Jusqu’à présent, peu de preuves soutenaient toutefois cette hypothèse. C’est là qu’intervient une nouvelle recherche menée par des scientifiques de l’Université de l’Arizona du Nord et publiée le 17 février dans Palaeontology. Elle apporte en effet des preuves mécanistiques en faveur de cette théorie. « À première vue, l’assombrissement de la canopée forestière causé par l’extinction des dinosaures peut sembler insignifiant, mais il pourrait avoir directement conduit à l’évolution de nos ancêtres primates frugivores », soutient le professeur Christopher Doughty, issu de l’université en question.

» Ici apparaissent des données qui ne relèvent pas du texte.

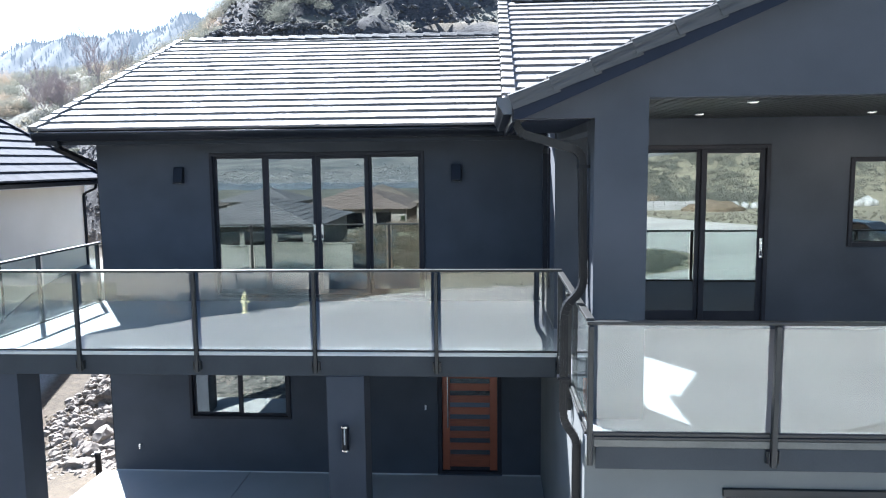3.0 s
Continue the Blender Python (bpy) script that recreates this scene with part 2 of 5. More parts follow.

L’évolution de la taille des graines : tout dépend de quel animal foulait la Terre
Pour cette étude, les chercheurs ont vérifié cette hypothèse en créant un modèle qui permettait d’observer l’évolution de la taille des graines et des fruits après la disparition des dinosaures en intégrant également des données plus récentes sur l’impact des grands animaux sur la structure des forêts, la croissance des graines en semis et en jeunes arbres ainsi que l’évolution de la taille des animaux à travers le temps. Les résultats obtenus ont ainsi permis de reproduire fidèlement les tendances historiques au fil des siècles. Surtout, leur modèle a confirmé que la taille des graines et des fruits augmentait effectivement en réponse à l’assombrissement du sous-bois forestier qui a suivi l’extinction des dinosaures, ce qui reflète les tendances observées au cours des 65 derniers millions d’années.

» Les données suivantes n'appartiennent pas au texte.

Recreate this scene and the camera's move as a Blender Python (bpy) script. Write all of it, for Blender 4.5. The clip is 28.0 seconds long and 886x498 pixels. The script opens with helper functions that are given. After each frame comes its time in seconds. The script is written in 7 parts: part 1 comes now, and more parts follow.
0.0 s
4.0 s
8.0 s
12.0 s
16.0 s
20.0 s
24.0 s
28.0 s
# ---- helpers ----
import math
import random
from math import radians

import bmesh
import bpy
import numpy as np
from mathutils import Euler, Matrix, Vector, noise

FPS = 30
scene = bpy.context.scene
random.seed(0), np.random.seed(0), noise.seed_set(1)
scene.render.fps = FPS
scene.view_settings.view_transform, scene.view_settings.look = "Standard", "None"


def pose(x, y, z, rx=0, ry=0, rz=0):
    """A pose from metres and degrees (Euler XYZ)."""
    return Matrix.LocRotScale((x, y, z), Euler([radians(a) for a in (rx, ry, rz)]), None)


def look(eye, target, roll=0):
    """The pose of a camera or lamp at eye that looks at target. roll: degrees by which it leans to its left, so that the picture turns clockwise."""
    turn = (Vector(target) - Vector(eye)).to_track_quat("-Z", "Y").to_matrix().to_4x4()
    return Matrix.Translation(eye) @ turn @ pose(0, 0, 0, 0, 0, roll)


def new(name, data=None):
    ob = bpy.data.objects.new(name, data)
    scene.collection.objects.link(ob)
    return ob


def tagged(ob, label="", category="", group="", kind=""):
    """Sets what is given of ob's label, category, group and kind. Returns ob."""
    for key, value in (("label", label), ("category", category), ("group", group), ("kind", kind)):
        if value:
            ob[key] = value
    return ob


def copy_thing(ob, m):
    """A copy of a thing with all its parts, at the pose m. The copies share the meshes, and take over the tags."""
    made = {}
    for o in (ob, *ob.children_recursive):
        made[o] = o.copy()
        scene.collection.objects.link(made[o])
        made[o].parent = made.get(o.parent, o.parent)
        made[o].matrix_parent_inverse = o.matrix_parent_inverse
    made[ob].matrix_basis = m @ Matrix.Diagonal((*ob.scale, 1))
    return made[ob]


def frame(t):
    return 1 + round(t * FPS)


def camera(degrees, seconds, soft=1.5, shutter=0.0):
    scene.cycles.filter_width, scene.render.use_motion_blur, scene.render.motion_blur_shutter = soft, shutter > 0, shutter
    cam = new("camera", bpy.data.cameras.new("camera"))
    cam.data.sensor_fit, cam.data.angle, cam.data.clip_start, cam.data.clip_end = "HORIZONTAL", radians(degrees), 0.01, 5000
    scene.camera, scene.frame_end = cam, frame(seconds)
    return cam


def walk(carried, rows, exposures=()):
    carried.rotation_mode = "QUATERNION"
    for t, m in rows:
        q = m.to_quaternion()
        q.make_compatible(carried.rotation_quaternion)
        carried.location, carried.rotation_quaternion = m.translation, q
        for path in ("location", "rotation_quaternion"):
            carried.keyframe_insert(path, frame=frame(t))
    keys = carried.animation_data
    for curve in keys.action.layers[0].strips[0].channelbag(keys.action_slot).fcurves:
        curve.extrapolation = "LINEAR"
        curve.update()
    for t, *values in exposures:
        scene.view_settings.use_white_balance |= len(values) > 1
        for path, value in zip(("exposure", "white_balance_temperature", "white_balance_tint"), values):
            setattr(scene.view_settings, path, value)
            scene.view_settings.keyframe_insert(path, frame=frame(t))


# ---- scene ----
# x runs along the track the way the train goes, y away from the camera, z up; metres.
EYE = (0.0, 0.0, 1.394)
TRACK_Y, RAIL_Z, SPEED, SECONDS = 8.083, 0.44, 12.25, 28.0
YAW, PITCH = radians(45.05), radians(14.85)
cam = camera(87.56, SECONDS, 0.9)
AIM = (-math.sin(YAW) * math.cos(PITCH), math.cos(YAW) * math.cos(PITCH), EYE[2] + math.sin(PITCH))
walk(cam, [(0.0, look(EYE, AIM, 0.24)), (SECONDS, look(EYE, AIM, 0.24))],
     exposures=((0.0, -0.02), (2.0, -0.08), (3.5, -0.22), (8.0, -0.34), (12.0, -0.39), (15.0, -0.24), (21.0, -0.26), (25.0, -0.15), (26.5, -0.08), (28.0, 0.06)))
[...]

Néanmoins, leurs observations ne s’arrêtent pas là. En poursuivant leur analyse des archives fossiles, les chercheurs ont en effet fait d’autres découvertes surprenantes. Il y a environ 35 millions d’années, lorsque les animaux terrestres avaient atteint des tailles comparables à celles des dinosaures et avaient un impact similaire sur les forêts, les graines ont notamment de nouveau rétréci. « Notre modèle prédit que ces animaux ont ouvert la canopée forestière suffisamment pour laisser pénétrer la lumière dans le sous-bois, ce qui rendait les grandes graines moins compétitives par rapport aux petites graines », explique Christopher Doughty. « La pression évolutive qui favorisait l’augmentation de la taille des graines a alors commencé à s’estomper. Ainsi, nous avons pu expliquer les variations de la taille des graines au fil du temps sans invoquer des influences externes telles que le changement climatique. »

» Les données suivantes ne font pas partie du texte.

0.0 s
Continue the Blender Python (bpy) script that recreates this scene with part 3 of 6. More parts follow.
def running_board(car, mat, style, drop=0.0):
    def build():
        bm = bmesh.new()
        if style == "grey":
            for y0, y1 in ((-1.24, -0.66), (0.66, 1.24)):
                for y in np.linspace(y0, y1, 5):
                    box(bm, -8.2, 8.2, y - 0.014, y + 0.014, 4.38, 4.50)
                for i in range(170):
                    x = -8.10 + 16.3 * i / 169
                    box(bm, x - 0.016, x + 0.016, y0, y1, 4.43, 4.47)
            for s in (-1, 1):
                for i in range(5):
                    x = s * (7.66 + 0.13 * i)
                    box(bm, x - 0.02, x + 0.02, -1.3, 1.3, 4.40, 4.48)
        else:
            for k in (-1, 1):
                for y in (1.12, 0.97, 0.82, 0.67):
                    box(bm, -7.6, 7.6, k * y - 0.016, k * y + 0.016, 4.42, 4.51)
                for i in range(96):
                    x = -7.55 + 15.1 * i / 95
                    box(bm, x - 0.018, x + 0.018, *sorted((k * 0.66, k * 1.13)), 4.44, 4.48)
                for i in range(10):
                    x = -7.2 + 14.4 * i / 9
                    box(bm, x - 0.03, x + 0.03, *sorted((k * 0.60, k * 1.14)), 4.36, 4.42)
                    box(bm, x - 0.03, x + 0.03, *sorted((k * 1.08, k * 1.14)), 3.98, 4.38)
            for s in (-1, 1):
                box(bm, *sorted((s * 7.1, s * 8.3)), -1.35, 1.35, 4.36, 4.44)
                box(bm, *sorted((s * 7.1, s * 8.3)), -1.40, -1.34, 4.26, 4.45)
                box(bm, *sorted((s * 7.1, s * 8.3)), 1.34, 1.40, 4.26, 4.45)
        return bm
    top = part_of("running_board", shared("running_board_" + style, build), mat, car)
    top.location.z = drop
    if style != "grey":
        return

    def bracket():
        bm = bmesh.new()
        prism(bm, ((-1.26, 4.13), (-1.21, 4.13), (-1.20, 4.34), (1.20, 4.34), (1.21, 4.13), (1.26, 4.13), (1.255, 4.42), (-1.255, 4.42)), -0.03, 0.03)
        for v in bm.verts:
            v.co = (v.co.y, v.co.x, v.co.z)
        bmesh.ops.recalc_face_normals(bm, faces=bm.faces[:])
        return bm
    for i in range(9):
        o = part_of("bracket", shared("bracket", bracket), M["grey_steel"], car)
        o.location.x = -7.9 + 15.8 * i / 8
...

Par ailleurs, ce modèle a mis en évidence une autre fluctuation de la taille des graines il y a environ 50 000 ans, à l’époque des extinctions du Pléistocène tardif, lorsque les grands mammifères tels que les mammouths ont commencé à disparaître. Cette extinction a de nouveau assombri le sous-bois forestier et entraîné une nouvelle augmentation de la taille des graines sur le long terme.

« Ces résultats fournissent un exemple frappant de la manière dont les grands dinosaures et leur extinction finale ont non seulement façonné leur environnement immédiat, mais aussi déclenché des effets en cascade sur les écosystèmes durant des millions d’années », conclut Benjamin Wiebe, doctorant à l’Université de l’Arizona du Nord. « La prochaine fois que vous mangerez un fruit ou vous demanderez “pourquoi suis-je ici ?”, pensez à l’impact de l’extinction des dinosaures ! »
Une recherche qui a porté ses fruits… mais questionne aussi sur l’avenir
« De plus en plus de preuves suggèrent que de nombreux écosystèmes étaient plus ouverts, baignés de lumière et adaptés aux perturbations avant que les humains ne prennent le contrôle des paysages. Les mégaherbivores demeurent un candidat de premier ordre comme principal agent de ces perturbations », écrivent les auteurs de l’étude. Mais qui est aujourd’hui l’influenceur majeur de la taille des graines et des fruits ? Les humains, les descendants lointains de ces premiers primates frugivores, semblent être de bons candidats. Ils ont en effet pris le rôle d’ingénieurs des écosystèmes : la déforestation rapide et les pratiques d’exploitation forestière sélective créent des ouvertures dans la canopée qui augmentent la pénétration de la lumière, si bien que les niveaux d’ensoleillement dans certaines forêts modernes commencent à ressembler à ceux des forêts du Crétacé.

Toutefois, si les humains cessent d’agir comme les sauropodes et ne sont pas remplacés par d’autres ingénieurs mégafauniques, les forêts pourraient à nouveau s’assombrir, ce qui déclencherait une nouvelle course à la lumière et favoriserait l’évolution de graines plus grandes.
« Il est évidemment très spéculatif de prédire le comportement humain à très long terme, mais les résultats de nos recherches suggèrent que nous assisterons soit à l’extinction de l’humanité, soit à une exploitation durable des ressources. Si nous comprenons ce schéma évolutif, nous pourrions même encourager, voire restaurer la culture de fruits à grosses graines », concluent les auteurs de l’étude.